- Brief
Whenever a line below holds the word "with", copy that line.
******************************
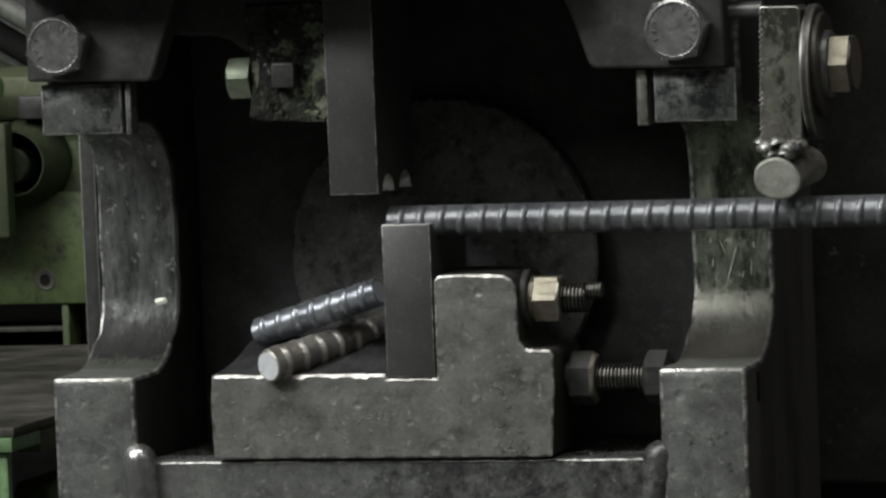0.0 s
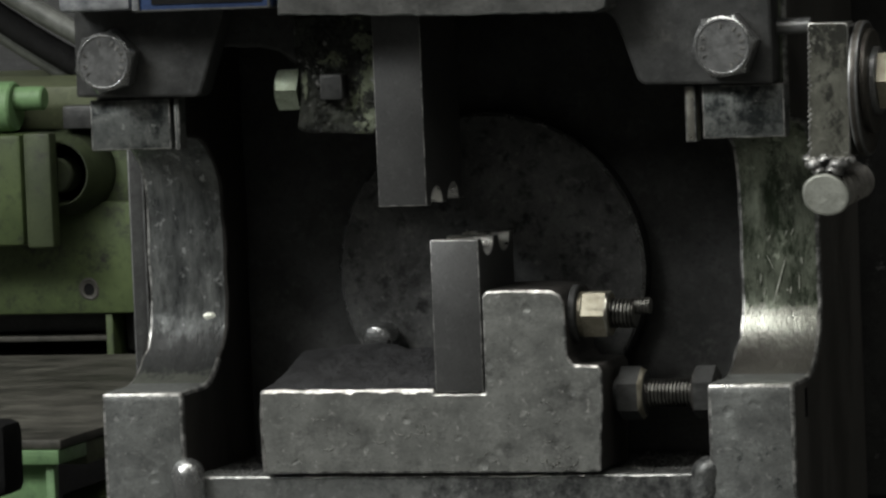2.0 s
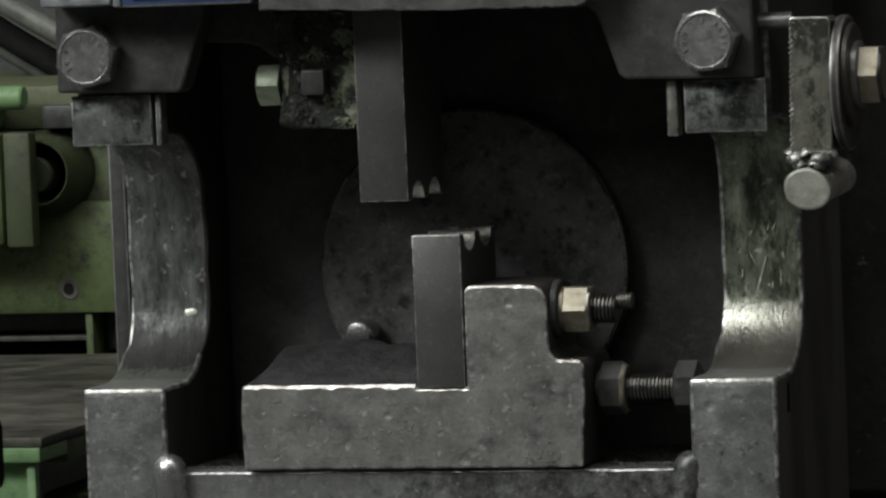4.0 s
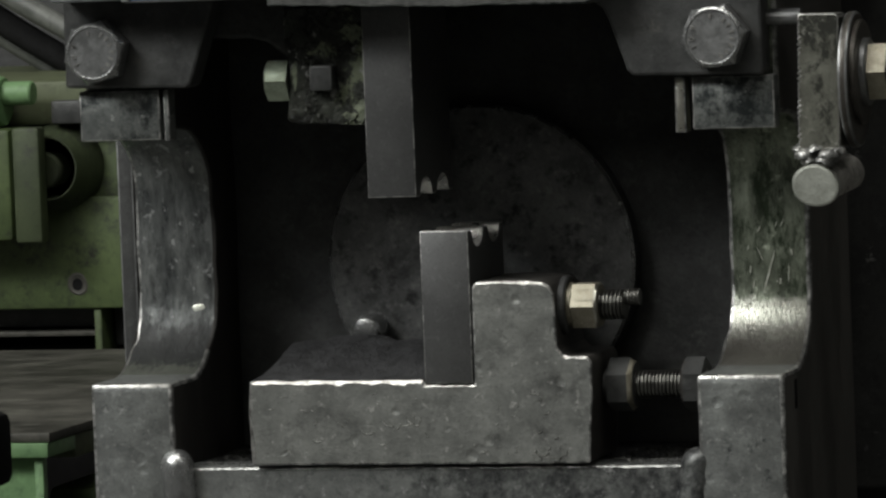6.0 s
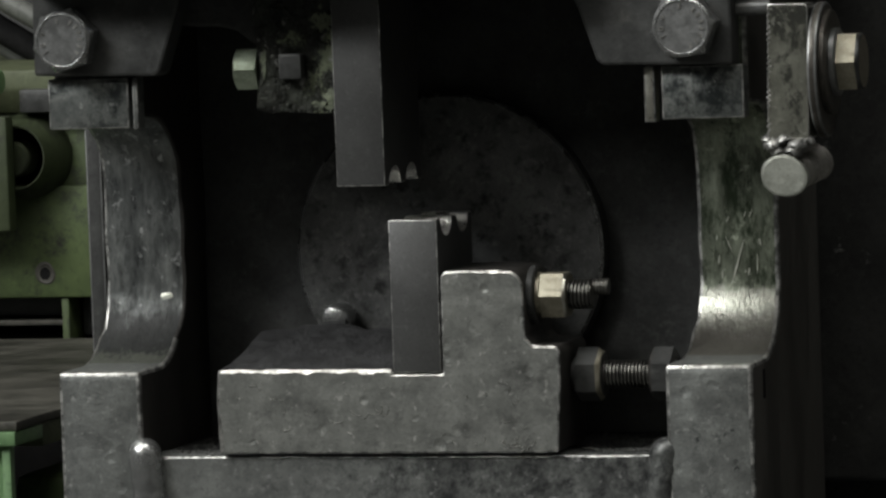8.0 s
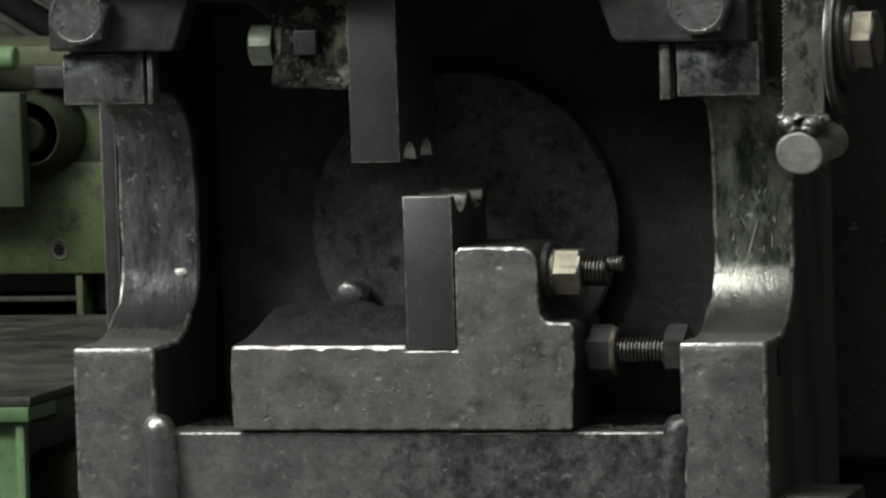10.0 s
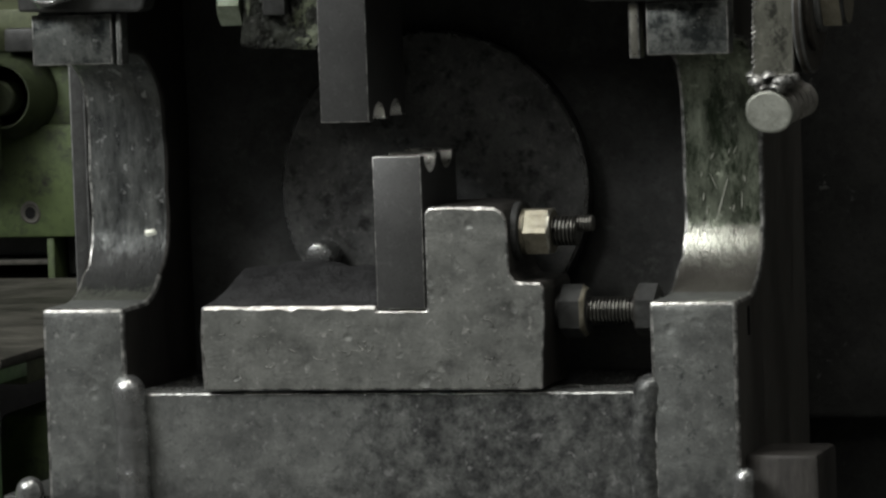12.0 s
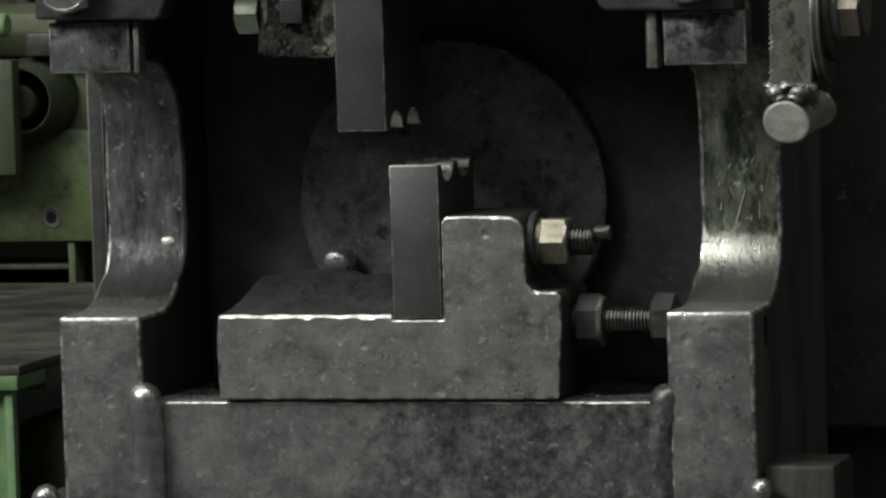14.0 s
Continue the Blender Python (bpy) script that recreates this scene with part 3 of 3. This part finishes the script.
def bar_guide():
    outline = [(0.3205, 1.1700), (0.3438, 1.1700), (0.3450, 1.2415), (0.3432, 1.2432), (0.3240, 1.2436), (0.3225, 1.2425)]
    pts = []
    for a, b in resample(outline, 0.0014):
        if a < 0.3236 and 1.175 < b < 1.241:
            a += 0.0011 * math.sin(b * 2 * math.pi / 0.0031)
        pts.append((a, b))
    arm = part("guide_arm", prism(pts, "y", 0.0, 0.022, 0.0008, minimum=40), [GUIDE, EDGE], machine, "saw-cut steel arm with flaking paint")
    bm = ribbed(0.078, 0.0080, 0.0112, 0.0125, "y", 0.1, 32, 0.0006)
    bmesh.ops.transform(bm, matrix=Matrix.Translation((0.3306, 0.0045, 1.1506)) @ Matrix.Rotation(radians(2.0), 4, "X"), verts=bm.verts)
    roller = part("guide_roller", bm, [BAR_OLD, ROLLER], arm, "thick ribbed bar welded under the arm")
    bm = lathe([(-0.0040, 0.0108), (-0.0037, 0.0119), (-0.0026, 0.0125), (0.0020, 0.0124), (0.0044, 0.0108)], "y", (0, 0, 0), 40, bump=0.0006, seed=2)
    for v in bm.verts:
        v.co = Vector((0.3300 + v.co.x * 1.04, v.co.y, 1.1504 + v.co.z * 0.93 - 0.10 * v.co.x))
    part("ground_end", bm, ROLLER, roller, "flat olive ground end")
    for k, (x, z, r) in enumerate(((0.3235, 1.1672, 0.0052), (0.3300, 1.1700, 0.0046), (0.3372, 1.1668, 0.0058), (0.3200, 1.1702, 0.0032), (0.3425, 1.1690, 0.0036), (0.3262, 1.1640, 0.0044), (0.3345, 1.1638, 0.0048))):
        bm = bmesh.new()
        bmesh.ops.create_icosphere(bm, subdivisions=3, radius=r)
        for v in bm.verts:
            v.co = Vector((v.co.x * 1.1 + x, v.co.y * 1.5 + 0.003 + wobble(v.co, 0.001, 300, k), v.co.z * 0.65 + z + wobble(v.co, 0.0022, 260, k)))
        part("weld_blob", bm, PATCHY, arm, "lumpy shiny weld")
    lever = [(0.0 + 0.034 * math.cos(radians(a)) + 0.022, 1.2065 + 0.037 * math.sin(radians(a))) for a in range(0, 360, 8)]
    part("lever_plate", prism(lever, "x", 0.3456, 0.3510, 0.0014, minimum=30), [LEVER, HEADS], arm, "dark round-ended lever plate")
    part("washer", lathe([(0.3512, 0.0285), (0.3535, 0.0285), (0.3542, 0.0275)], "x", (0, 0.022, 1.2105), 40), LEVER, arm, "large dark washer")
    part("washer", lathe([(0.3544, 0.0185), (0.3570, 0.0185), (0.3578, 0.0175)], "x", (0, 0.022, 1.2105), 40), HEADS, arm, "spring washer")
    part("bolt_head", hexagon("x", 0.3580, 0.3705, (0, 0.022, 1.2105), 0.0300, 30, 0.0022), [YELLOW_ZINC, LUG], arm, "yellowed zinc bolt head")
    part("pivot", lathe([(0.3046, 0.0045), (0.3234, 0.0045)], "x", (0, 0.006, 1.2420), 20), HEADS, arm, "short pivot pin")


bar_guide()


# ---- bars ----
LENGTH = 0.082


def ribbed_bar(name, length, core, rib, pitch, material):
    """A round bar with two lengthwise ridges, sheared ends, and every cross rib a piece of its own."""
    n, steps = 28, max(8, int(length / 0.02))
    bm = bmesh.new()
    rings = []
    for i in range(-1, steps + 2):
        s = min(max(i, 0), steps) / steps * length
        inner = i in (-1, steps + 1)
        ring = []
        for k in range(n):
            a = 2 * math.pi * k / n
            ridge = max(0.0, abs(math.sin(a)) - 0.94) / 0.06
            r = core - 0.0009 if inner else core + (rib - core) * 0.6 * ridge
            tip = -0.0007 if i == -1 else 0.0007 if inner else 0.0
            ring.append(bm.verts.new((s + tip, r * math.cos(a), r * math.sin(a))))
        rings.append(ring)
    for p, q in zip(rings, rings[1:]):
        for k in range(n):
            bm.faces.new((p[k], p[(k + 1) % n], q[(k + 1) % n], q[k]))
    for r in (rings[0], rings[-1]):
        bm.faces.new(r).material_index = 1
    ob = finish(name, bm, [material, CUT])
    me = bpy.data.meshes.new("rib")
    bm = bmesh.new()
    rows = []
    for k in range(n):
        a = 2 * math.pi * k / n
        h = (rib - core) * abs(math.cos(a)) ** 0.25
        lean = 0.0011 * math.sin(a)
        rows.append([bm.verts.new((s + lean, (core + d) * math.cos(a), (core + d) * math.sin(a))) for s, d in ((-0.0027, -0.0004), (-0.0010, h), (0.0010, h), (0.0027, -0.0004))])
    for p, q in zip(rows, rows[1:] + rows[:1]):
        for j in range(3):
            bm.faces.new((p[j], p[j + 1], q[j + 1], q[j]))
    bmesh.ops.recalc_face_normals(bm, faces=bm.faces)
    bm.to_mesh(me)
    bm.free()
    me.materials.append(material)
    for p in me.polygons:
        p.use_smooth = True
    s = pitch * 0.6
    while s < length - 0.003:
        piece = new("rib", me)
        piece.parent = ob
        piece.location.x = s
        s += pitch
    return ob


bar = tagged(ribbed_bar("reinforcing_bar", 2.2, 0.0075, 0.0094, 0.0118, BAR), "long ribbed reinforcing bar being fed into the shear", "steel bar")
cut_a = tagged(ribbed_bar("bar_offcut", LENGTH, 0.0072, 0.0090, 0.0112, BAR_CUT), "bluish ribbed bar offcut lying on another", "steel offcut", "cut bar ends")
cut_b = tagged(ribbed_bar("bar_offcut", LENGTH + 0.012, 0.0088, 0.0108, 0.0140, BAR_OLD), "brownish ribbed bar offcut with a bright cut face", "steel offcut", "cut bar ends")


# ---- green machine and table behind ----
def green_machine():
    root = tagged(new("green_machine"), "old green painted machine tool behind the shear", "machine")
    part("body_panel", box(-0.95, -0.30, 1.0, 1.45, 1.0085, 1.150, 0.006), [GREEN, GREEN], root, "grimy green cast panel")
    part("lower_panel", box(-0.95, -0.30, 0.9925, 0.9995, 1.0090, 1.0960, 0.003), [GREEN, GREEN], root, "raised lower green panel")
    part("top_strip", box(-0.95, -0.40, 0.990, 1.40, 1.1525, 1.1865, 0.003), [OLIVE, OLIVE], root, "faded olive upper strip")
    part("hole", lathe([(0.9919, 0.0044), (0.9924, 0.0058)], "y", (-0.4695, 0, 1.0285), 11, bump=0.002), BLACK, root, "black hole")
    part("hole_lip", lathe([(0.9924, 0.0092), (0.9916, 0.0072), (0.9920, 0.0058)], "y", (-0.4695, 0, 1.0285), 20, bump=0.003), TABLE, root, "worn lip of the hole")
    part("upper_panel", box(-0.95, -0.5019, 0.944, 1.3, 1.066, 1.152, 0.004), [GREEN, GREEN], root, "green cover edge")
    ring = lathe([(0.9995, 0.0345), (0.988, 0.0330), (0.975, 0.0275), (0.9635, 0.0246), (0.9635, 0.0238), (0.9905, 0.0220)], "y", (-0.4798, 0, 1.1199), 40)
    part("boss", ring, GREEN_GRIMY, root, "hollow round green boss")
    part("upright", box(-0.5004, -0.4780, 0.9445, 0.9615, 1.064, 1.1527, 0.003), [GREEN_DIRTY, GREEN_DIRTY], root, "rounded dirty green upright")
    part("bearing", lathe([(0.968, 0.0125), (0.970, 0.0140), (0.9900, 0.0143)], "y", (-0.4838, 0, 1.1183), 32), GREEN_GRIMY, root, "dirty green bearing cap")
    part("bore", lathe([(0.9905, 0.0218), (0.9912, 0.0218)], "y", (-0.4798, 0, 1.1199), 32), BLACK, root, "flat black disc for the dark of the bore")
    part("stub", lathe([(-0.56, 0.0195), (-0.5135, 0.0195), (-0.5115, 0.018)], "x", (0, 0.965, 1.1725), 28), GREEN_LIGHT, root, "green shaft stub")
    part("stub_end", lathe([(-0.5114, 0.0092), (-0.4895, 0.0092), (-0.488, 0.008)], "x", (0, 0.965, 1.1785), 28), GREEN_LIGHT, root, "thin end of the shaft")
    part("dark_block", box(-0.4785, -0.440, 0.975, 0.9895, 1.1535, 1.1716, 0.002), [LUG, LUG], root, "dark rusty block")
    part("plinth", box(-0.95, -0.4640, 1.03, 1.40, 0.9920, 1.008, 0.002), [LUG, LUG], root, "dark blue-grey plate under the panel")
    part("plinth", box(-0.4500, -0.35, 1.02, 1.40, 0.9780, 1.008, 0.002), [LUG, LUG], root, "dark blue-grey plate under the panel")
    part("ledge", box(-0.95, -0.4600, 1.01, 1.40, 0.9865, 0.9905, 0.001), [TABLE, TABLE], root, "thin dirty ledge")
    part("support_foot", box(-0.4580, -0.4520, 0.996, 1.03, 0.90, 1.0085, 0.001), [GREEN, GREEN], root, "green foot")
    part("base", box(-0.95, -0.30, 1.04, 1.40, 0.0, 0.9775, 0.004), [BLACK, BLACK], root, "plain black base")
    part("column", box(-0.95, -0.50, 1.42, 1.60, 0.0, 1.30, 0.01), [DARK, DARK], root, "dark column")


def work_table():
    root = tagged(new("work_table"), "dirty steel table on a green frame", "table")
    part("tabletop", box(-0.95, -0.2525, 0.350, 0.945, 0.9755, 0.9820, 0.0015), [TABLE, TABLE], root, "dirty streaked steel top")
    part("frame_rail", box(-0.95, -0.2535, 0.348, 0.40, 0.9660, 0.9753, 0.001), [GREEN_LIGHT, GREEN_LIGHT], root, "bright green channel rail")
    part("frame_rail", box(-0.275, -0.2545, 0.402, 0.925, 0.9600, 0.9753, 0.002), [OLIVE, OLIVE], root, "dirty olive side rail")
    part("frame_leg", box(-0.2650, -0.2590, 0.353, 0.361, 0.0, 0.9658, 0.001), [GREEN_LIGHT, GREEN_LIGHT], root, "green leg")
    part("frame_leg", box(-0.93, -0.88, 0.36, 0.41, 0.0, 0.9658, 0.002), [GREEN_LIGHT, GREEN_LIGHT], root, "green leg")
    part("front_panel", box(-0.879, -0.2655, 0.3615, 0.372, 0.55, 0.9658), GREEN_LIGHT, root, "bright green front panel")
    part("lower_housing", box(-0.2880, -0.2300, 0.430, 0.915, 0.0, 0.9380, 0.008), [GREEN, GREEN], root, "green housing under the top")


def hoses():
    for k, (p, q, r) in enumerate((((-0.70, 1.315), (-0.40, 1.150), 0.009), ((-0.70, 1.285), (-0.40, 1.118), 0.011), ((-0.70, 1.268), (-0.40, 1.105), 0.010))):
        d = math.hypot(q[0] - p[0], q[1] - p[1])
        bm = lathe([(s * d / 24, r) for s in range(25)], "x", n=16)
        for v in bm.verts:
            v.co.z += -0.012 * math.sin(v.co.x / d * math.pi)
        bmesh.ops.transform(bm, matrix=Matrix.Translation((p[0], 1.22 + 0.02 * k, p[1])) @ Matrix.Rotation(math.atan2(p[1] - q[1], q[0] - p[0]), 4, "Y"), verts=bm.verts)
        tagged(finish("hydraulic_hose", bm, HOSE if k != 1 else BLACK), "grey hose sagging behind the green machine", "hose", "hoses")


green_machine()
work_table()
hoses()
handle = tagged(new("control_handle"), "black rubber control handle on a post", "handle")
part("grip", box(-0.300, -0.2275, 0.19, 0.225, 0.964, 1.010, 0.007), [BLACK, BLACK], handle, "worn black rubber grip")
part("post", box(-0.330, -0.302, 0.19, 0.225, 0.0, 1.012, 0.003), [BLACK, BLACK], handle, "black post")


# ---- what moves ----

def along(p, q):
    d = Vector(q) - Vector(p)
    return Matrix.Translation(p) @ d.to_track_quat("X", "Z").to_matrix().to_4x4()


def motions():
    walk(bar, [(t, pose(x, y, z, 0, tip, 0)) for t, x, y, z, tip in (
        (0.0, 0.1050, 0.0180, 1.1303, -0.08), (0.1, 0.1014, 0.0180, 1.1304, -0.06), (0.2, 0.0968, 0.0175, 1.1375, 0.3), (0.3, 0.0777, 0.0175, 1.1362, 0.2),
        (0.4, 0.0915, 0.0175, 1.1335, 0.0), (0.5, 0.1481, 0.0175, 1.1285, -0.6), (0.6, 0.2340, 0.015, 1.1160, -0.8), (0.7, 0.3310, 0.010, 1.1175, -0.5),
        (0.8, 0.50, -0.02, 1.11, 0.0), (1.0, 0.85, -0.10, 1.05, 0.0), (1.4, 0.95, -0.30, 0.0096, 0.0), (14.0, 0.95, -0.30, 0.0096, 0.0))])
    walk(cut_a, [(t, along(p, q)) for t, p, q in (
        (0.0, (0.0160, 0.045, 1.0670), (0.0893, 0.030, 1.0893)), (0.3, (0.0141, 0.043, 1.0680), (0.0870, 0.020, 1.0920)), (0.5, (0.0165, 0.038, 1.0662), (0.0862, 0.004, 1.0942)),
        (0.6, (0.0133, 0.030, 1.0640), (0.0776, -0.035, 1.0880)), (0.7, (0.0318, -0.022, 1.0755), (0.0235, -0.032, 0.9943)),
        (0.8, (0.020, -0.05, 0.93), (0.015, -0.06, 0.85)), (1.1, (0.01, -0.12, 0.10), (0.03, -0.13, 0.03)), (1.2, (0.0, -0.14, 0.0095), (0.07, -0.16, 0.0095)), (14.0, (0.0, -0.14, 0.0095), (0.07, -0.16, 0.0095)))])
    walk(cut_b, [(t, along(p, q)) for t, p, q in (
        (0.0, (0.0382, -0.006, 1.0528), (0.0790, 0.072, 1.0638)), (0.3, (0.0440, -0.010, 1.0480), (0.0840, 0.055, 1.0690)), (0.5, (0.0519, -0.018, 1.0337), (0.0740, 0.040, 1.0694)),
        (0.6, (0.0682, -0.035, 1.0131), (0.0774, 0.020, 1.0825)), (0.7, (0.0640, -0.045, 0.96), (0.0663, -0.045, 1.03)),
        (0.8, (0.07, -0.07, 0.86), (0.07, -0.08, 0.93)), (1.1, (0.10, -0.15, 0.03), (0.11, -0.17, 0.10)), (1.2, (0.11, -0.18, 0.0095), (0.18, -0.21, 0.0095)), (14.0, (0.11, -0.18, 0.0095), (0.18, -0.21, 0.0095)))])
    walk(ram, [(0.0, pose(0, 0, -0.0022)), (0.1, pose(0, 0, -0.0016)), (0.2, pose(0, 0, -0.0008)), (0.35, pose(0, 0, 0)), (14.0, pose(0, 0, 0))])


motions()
******************************
- Result of this task
Continue the Blender Python (bpy) script that recreates this scene with part 3 of 3. This part finishes the script.
    arm = part("guide_arm", prism(pts, "y", 0.0, 0.022, 0.0008, minimum=40), [GUIDE, EDGE], machine, "saw-cut steel arm with flaking paint")
    """A round bar with two lengthwise ridges, sheared ends, and every cross rib a piece of its own."""
cut_b = tagged(ribbed_bar("bar_offcut", LENGTH + 0.012, 0.0088, 0.0108, 0.0140, BAR_OLD), "brownish ribbed bar offcut with a bright cut face", "steel offcut", "cut bar ends")